Nesse burburinho, ainda cruzei o caminho com quem busca respostas, revê paradigmas, questiona padrões e acredita no ser, não no ter. Gente disposta a se desconstruir, pra reconstruir o mundo.
Gente que se enxerga como um ser social, completamente a serviço do outro em cada ato, cada palavra. Eu sou, porque você é e não há outra forma de a vida acontecer.
Gente ciente de que pensamentos bons desembocam em palavras fortes, que por consequência transformam-se em atos de fé. Gente que acredita que o amor a si mesmo e a sua própria história revela a beleza genuína de ser exatamente quem você é. Gente comprometida com a verdade e convicta de que desejar e praticar o bem são a fórmula perfeita pra cura de qualquer mal.

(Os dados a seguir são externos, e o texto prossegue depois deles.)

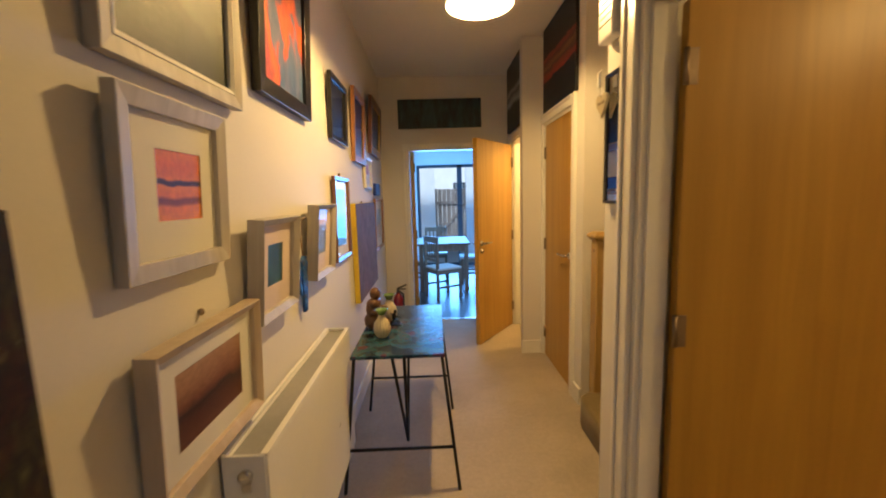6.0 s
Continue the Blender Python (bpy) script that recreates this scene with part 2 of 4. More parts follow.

Gente que descobre novas formas de economia, novas alternativas de consumo e novas possibilidades de trabalho. Gente que, assim como eu, sente que algo diferente vem acontecendo, mas ainda fica tímido pra celebrar. E se “essa gente” a que alguns se referem torcendo o nariz forem esses com quem eu cruzei, tomara que eu seja parte deles.
Gente de fé e humilde o suficiente pra perceber que estamos todos aqui pra servir. Seja lá quem for. Nossa história é nosso legado, pois então, que ela seja inspiradora.
Vendo tudo isso, meu coração acalmou e me senti aconchegada no abraço de quem enxerga um mundo novo possível. Agora escuto, silencio e aprendo com o que eu vivi, desejando ser capaz de transformar tudo isso em ação, antes que eu me assuste de novo.
Enfim, não tenho nada de diferente pra dizer neste momento. Viver a compaixão, a empatia, o propósito e o amor genuíno que essa época nos remete é possível de ser feito todo dia, mas gente assustada não consegue.
Por isso, aos assustados fica o meu testemunho: há vida liberta após o medo. Ele ainda me circunda, mas quando ameaça me enlaçar, eu o relembro de que sou eu quem faz as escolhas aqui.
O meu desejo de natal? Que você o relembre do mesmo.